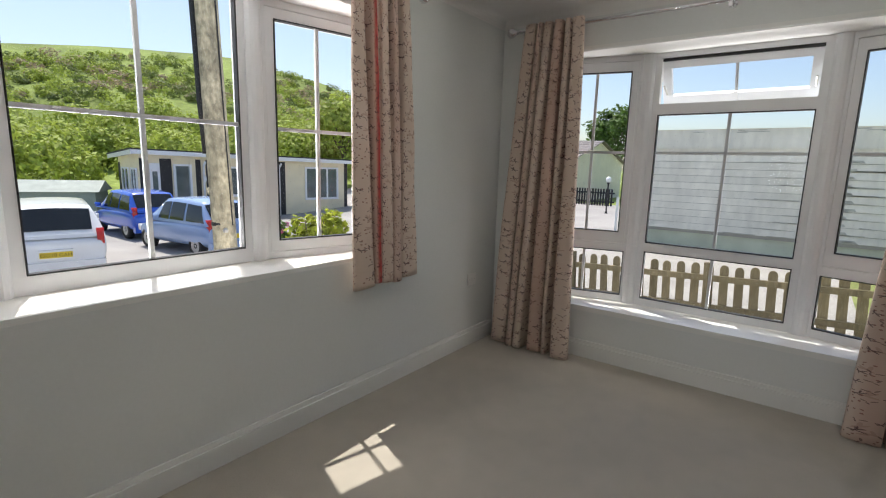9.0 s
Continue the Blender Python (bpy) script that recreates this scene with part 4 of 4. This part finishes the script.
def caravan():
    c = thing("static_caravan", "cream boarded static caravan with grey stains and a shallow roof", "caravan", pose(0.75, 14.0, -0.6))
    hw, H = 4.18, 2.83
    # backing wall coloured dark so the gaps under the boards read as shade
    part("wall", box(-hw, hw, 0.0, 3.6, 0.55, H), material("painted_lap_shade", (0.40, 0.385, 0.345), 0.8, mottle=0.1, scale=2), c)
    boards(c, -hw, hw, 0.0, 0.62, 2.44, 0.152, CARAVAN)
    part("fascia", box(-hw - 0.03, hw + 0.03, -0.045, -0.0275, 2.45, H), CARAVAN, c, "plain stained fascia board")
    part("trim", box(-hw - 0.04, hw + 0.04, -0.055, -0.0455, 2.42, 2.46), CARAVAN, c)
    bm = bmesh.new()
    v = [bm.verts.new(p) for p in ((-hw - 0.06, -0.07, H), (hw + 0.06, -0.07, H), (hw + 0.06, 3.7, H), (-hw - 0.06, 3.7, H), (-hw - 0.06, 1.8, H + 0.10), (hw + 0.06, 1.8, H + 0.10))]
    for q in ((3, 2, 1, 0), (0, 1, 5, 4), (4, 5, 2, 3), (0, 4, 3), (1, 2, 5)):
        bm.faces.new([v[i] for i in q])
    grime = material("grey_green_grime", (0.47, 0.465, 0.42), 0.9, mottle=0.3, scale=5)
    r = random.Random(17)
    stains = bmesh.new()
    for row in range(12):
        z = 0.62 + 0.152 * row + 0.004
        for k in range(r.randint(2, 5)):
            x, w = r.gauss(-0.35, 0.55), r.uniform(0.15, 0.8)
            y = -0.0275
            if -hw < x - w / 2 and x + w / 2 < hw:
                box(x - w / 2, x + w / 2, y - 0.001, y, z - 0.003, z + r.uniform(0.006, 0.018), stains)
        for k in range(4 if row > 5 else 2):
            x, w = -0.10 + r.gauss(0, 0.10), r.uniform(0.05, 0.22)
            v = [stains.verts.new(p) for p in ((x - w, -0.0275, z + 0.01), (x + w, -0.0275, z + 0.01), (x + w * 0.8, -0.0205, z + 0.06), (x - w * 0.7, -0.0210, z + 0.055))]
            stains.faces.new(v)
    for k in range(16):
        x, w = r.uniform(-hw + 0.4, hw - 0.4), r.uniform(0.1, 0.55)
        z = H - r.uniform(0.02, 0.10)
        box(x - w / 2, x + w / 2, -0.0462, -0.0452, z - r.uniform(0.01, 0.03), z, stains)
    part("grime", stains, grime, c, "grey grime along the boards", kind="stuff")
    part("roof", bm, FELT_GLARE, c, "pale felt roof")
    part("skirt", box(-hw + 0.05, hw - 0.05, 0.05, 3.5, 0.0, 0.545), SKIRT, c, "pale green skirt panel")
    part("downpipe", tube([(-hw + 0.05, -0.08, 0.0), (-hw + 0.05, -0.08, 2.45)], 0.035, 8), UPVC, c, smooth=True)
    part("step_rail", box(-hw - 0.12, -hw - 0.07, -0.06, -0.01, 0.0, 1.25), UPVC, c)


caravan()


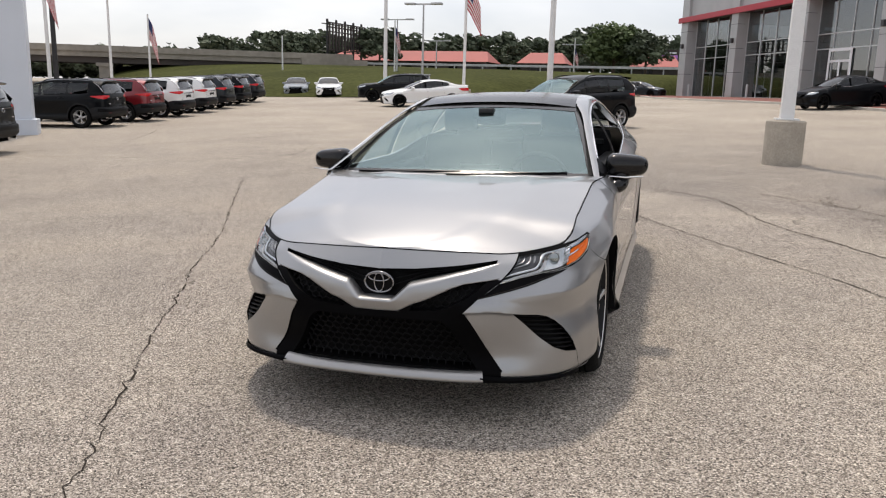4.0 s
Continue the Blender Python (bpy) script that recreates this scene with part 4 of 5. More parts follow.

• [TASK TO COMPLETE]: Write the full listing out again with every line unchanged, but include no pictures.

• [EXERCISE OUTPUT]:
9.0 s
Continue the Blender Python (bpy) script that recreates this scene with part 4 of 4. This part finishes the script.
def caravan():
    c = thing("static_caravan", "cream boarded static caravan with grey stains and a shallow roof", "caravan", pose(0.75, 14.0, -0.6))
    hw, H = 4.18, 2.83
    # backing wall coloured dark so the gaps under the boards read as shade
    part("wall", box(-hw, hw, 0.0, 3.6, 0.55, H), material("painted_lap_shade", (0.40, 0.385, 0.345), 0.8, mottle=0.1, scale=2), c)
    boards(c, -hw, hw, 0.0, 0.62, 2.44, 0.152, CARAVAN)
    part("fascia", box(-hw - 0.03, hw + 0.03, -0.045, -0.0275, 2.45, H), CARAVAN, c, "plain stained fascia board")
    part("trim", box(-hw - 0.04, hw + 0.04, -0.055, -0.0455, 2.42, 2.46), CARAVAN, c)
    bm = bmesh.new()
    v = [bm.verts.new(p) for p in ((-hw - 0.06, -0.07, H), (hw + 0.06, -0.07, H), (hw + 0.06, 3.7, H), (-hw - 0.06, 3.7, H), (-hw - 0.06, 1.8, H + 0.10), (hw + 0.06, 1.8, H + 0.10))]
    for q in ((3, 2, 1, 0), (0, 1, 5, 4), (4, 5, 2, 3), (0, 4, 3), (1, 2, 5)):
        bm.faces.new([v[i] for i in q])
    grime = material("grey_green_grime", (0.47, 0.465, 0.42), 0.9, mottle=0.3, scale=5)
    r = random.Random(17)
    stains = bmesh.new()
    for row in range(12):
        z = 0.62 + 0.152 * row + 0.004
        for k in range(r.randint(2, 5)):
            x, w = r.gauss(-0.35, 0.55), r.uniform(0.15, 0.8)
            y = -0.0275
            if -hw < x - w / 2 and x + w / 2 < hw:
                box(x - w / 2, x + w / 2, y - 0.001, y, z - 0.003, z + r.uniform(0.006, 0.018), stains)
        for k in range(4 if row > 5 else 2):
            x, w = -0.10 + r.gauss(0, 0.10), r.uniform(0.05, 0.22)
            v = [stains.verts.new(p) for p in ((x - w, -0.0275, z + 0.01), (x + w, -0.0275, z + 0.01), (x + w * 0.8, -0.0205, z + 0.06), (x - w * 0.7, -0.0210, z + 0.055))]
            stains.faces.new(v)
    for k in range(16):
        x, w = r.uniform(-hw + 0.4, hw - 0.4), r.uniform(0.1, 0.55)
        z = H - r.uniform(0.02, 0.10)
        box(x - w / 2, x + w / 2, -0.0462, -0.0452, z - r.uniform(0.01, 0.03), z, stains)
    part("grime", stains, grime, c, "grey grime along the boards", kind="stuff")
    part("roof", bm, FELT_GLARE, c, "pale felt roof")
    part("skirt", box(-hw + 0.05, hw - 0.05, 0.05, 3.5, 0.0, 0.545), SKIRT, c, "pale green skirt panel")
    part("downpipe", tube([(-hw + 0.05, -0.08, 0.0), (-hw + 0.05, -0.08, 2.45)], 0.035, 8), UPVC, c, smooth=True)
    part("step_rail", box(-hw - 0.12, -hw - 0.07, -0.06, -0.01, 0.0, 1.25), UPVC, c)


caravan()


4.0 s
Continue the Blender Python (bpy) script that recreates this scene with part 4 of 5. More parts follow.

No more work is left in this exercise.